Reworking my blog
As some of you, if somebody even reads this^^, may have noticed, I reworked my blog and in this post I want to explain why and how I did that.
To explain why we have to start at the beginning of my original site. At first I wrote everything by hand. My homepage and my blog. Everything in plain HTML and CSS. Because I did not always want to edit the HTML of the blog after I wrote an article I created a bash script to help me. It was rather rudimentary, but it did the job of adding posts to my blog. But if I wanted to remove a specific article… I was to lazy to implement that, so I switched my blog over to Jekyll. Now I had a handwritten landing page and a blog managed by Jekyll.
For the theme for Jekyll I adapted a theme called Lanyon, which I found on the search for a nice theme. But, I did not like the colors, it just did not fit into my color scheme, so I did what I do best and started hacking the shit out of CSS provided by the theme. And because I did not write anything myself in this theme I did not really have a clue what I had to do or how anything worked at all… (the same goes for Jekyll to a certain extend)
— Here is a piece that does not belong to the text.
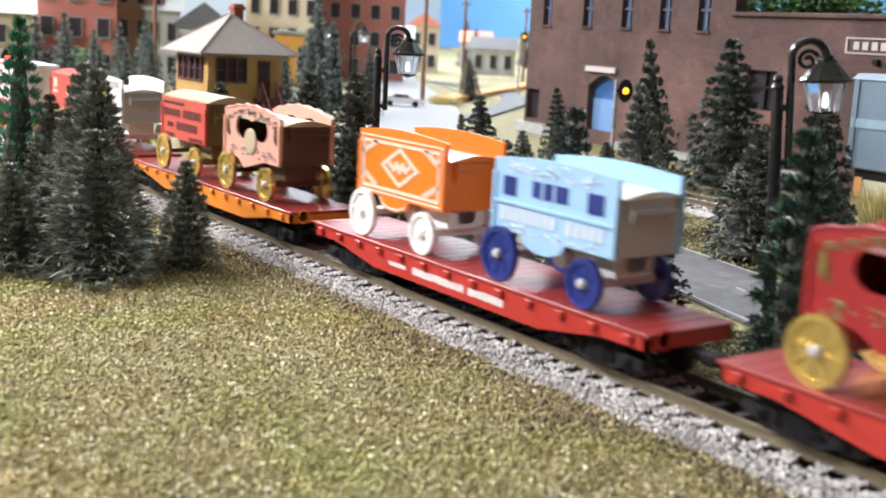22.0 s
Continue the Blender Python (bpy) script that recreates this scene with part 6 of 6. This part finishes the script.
def warehouse():
    t = thing("brick_warehouse", "brown brick warehouse with arched blue loading door", "building")
    t.matrix_basis = WH
    o = 0.008
    # front wall pierced by its openings: strips between them
    W1 = 0.295
    sill, head = 0.1005 + o, 0.135 + o
    wins = [0.0235, 0.0905, 0.1495, 0.2025, 0.2515]
    holes = []
    ww = 0.015
    z_top = 0.165 + o
    d_l, d_r, d_b, d_t = 0.107, 0.153, 0.004 + o, 0.050 + o

    def wall(a, b, c, d):
        part("wall", Mesh().box(a, b, 0, 0.012, c, d), BRICK, t)
    wall(0, W1, head, z_top)
    edges = [0.0]
    for w in wins:
        edges += [w, w + ww]
    edges.append(W1)
    for i in range(0, len(edges), 2):
        wall(edges[i], edges[i + 1], sill, head)
    wall(0, 0.003, 0.006 + o, 0.036 + o)
    wall(0.025, d_l, 0.006 + o, 0.036 + o)
    wall(0, d_l, 0.036 + o, sill)
    wall(0, d_l, 0.0, 0.006 + o)
    wall(d_l, d_r, d_t + 0.006, sill)
    wall(d_l, d_r, 0, d_b)
    wall(d_r, W1, 0.0, sill)
    # arch over the door
    n = 8
    for i in range(n):
        a0, a1 = i / n, (i + 1) / n
        za, zb = d_t - 0.004 + 0.010 * math.sin(math.pi * a0), d_t - 0.004 + 0.010 * math.sin(math.pi * a1)
        part("arch_brick", Mesh().prism([(d_l + (d_r - d_l) * a0, za), (d_l + (d_r - d_l) * a1, zb), (d_l + (d_r - d_l) * a1, d_t + 0.006), (d_l + (d_r - d_l) * a0, d_t + 0.006)], "y", 0.0002, 0.012), BRICK, t)
    part("loading_door", Mesh().box(d_l, d_r, 0.008, 0.010, 0.034 + o, d_t + 0.006), DOORBLUE, t, "blue upper loading door")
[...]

After some time I managed to get it to look how I wanted, but deep down I knew that this was not it.
So cut to yesterday, Kev Quirk posted an article on how to create a Jekyll site from scratch. Inspired by this post I grab some water and some snacks, sat down on my PC and created a new folder named v2-zenopage
. I loosely followed the guide by Kev, used the Jekyll documentation, some referencing to code from other projects and low and behold, here we are.
I worked on this the late afternoon till maybe midnight and I am pretty happy how it turned out. By building the site from scratch I now know how everything works under the hood and was able to easily implement my own CSS (btw, why does CSS have to suck so hard. I found it nearly impossible to get my footer to stay where it was supposed to…).
And now I have a website and a blog, which work well together, are rather minimal, have one unified look and can easily be managed from one application. So do not be afraid of throwing one concept overboard and have an open mind to new possibility’s. And building from scratch is a very satisfying feeling in the end.